(EXERCISE DESCRIPTION) The line that contains "4. More parts follow." and every line after it, down to the last one, must be restated word for word, with no pictures.

(DATA FOR PROCESSING)

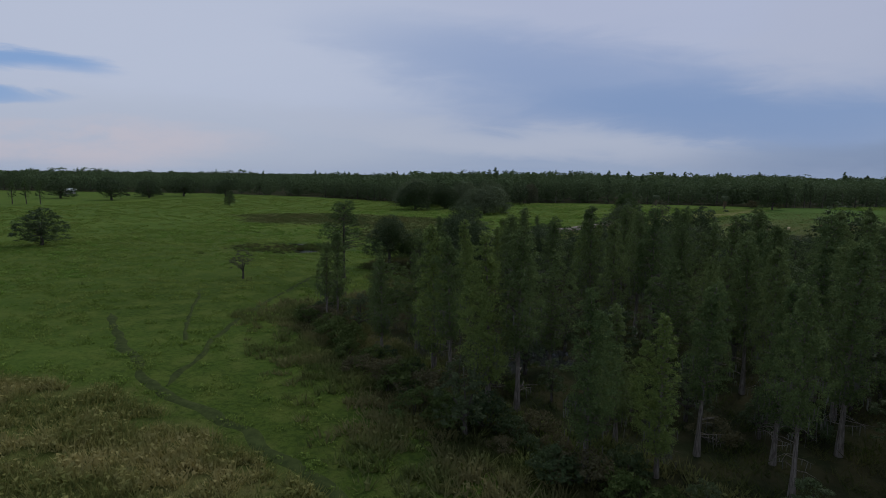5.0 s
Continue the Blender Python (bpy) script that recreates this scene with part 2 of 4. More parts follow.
BLADE_WEED = blade_material("weed_leaves", (0.062, 0.096, 0.024), (0.105, 0.142, 0.036), (0.130, 0.150, 0.050))


def ground_colour(n):
    p = where(n)
    fine_n = n.noise(p, 2.3, 5.0, 0.65)
    mid = n.noise(p, 0.33, 5.0, 0.6)
    wide = n.noise(p, 0.045, 4.0, 0.55)

    def att(name):
        return n.add("ShaderNodeAttribute", attr=name).outputs["Fac"]

    def cut(name, soft=0.25):
        a = n.math("ADD", att(name), n.math("MULTIPLY", n.math("SUBTRACT", mid, 0.5), 0.7))
        return n.ramp(a, 0.5 - soft, 0.5 + soft)

    c = n.mix(n.ramp(mid, 0.35, 0.65), (0.074, 0.120, 0.019), (0.116, 0.166, 0.029))
    c = n.mix(n.math("MULTIPLY", n.ramp(wide, 0.47, 0.64), 0.5), c, (0.130, 0.172, 0.032))
    c = n.mix(n.math("MULTIPLY", n.ramp(fine_n, 0.46, 0.64), 0.55), c, (0.044, 0.082, 0.013))
    tan = n.mix(n.ramp(mid, 0.38, 0.62), (0.072, 0.086, 0.021), (0.150, 0.142, 0.045))
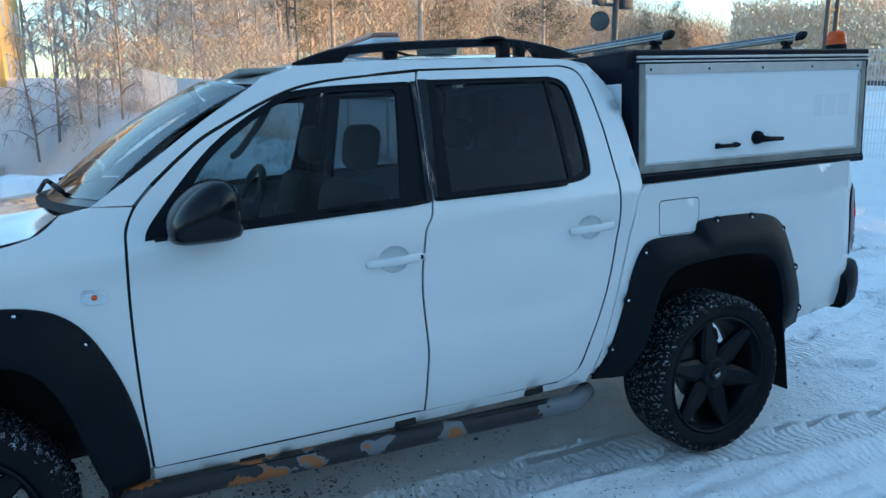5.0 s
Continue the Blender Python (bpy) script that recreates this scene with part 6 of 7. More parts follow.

(RESULT OF THIS TASK)
Continue the Blender Python (bpy) script that recreates this scene with part 2 of 4. More parts follow.
BLADE_WEED = blade_material("weed_leaves", (0.062, 0.096, 0.024), (0.105, 0.142, 0.036), (0.130, 0.150, 0.050))


def ground_colour(n):
    p = where(n)
    fine_n = n.noise(p, 2.3, 5.0, 0.65)
    mid = n.noise(p, 0.33, 5.0, 0.6)
    wide = n.noise(p, 0.045, 4.0, 0.55)

    def att(name):
        return n.add("ShaderNodeAttribute", attr=name).outputs["Fac"]

    def cut(name, soft=0.25):
        a = n.math("ADD", att(name), n.math("MULTIPLY", n.math("SUBTRACT", mid, 0.5), 0.7))
        return n.ramp(a, 0.5 - soft, 0.5 + soft)

    c = n.mix(n.ramp(mid, 0.35, 0.65), (0.074, 0.120, 0.019), (0.116, 0.166, 0.029))
    c = n.mix(n.math("MULTIPLY", n.ramp(wide, 0.47, 0.64), 0.5), c, (0.130, 0.172, 0.032))
    c = n.mix(n.math("MULTIPLY", n.ramp(fine_n, 0.46, 0.64), 0.55), c, (0.044, 0.082, 0.013))
    tan = n.mix(n.ramp(mid, 0.38, 0.62), (0.072, 0.086, 0.021), (0.150, 0.142, 0.045))
5.0 s
Continue the Blender Python (bpy) script that recreates this scene with part 6 of 7. More parts follow.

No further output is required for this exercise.